**REQUIREMENT:** Quote the whole listing exactly. Leave the pictures out of your copy.

**SUPPLIED DATA:**

%%

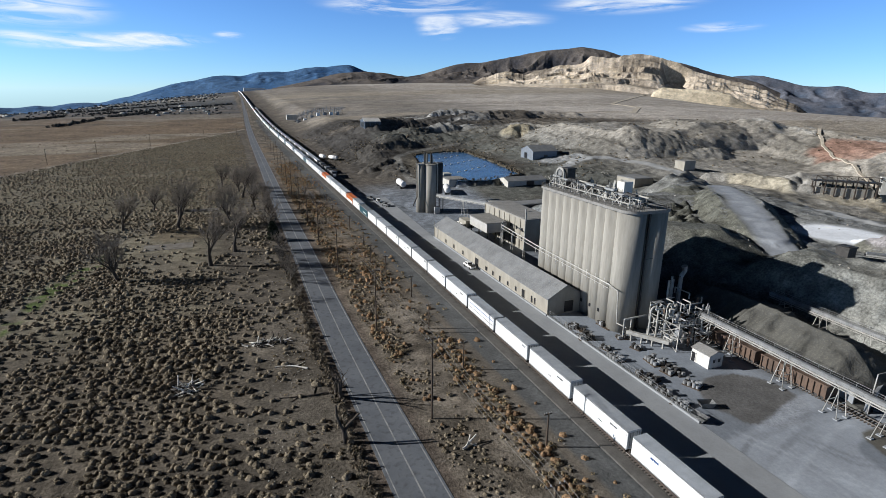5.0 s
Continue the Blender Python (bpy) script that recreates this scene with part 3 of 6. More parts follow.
    c = lay(c, (0.36, 0.32, 0.31), spot(x, y, 117, -12, 9, 8, 0.5, 14) * 0.7)
    c = lay(c, (0.43, 0.365, 0.26), spot(x, y, 205, 108, 13, 26, 0.9, 9) * 0.8)
    c = lay(c, (0.36, 0.295, 0.19), spot(x, y, 175, 330, 17, 15, 0.3, 3) * 0.8)
    c = lay(c, (0.30, 0.145, 0.095), spot(x, y, 338, 140, 34, 30, 0.9, 10) * 0.65)
    c = lay(c, (0.52, 0.47, 0.40), (trail(x, y, [(402, 205), (372, 190), (352, 225)], 7) + trail(x, y, [(402, 205), (450, 170), (520, 110)], 10)).clip(0, 1) * smooth(rough(x, y, 10, 3, 71), 0.3, 0.5))
    c = lay(c, (0.42, 0.35, 0.24), spot(x, y, 232, 60, 26, 22, 0.6, 12) * 0.6)
    bank_rim = np.exp(-((pond_edge(x, y) - 2) / 3.5) ** 2) * (y > 170)
    c = lay(c, (0.095, 0.08, 0.058), np.clip(1 - (pond_edge(x, y) - 2) / 14, 0, 1) * (y > 185) * 0.9)
    c = lay(c, (0.12, 0.10, 0.07), bank_rim * 0.8)
    c = lay(c, (0.20, 0.185, 0.16), trail(x, y, [(30, 196), (36, 240), (46, 282), (66, 308), (100, 330), (124, 326)], 3) * 0.8)
    return c * (0.88 + 0.24 * patch[..., None]) * (np.array((0.965, 1.0, 1.03)) + smooth(x, -20, -10)[..., None] * np.array((-0.015, 0.0, 0.055)))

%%

**CORRECT ANSWER:**
5.0 s
Continue the Blender Python (bpy) script that recreates this scene with part 3 of 6. More parts follow.
    c = lay(c, (0.36, 0.32, 0.31), spot(x, y, 117, -12, 9, 8, 0.5, 14) * 0.7)
    c = lay(c, (0.43, 0.365, 0.26), spot(x, y, 205, 108, 13, 26, 0.9, 9) * 0.8)
    c = lay(c, (0.36, 0.295, 0.19), spot(x, y, 175, 330, 17, 15, 0.3, 3) * 0.8)
    c = lay(c, (0.30, 0.145, 0.095), spot(x, y, 338, 140, 34, 30, 0.9, 10) * 0.65)
    c = lay(c, (0.52, 0.47, 0.40), (trail(x, y, [(402, 205), (372, 190), (352, 225)], 7) + trail(x, y, [(402, 205), (450, 170), (520, 110)], 10)).clip(0, 1) * smooth(rough(x, y, 10, 3, 71), 0.3, 0.5))
    c = lay(c, (0.42, 0.35, 0.24), spot(x, y, 232, 60, 26, 22, 0.6, 12) * 0.6)
    bank_rim = np.exp(-((pond_edge(x, y) - 2) / 3.5) ** 2) * (y > 170)
    c = lay(c, (0.095, 0.08, 0.058), np.clip(1 - (pond_edge(x, y) - 2) / 14, 0, 1) * (y > 185) * 0.9)
    c = lay(c, (0.12, 0.10, 0.07), bank_rim * 0.8)
    c = lay(c, (0.20, 0.185, 0.16), trail(x, y, [(30, 196), (36, 240), (46, 282), (66, 308), (100, 330), (124, 326)], 3) * 0.8)
    return c * (0.88 + 0.24 * patch[..., None]) * (np.array((0.965, 1.0, 1.03)) + smooth(x, -20, -10)[..., None] * np.array((-0.015, 0.0, 0.055)))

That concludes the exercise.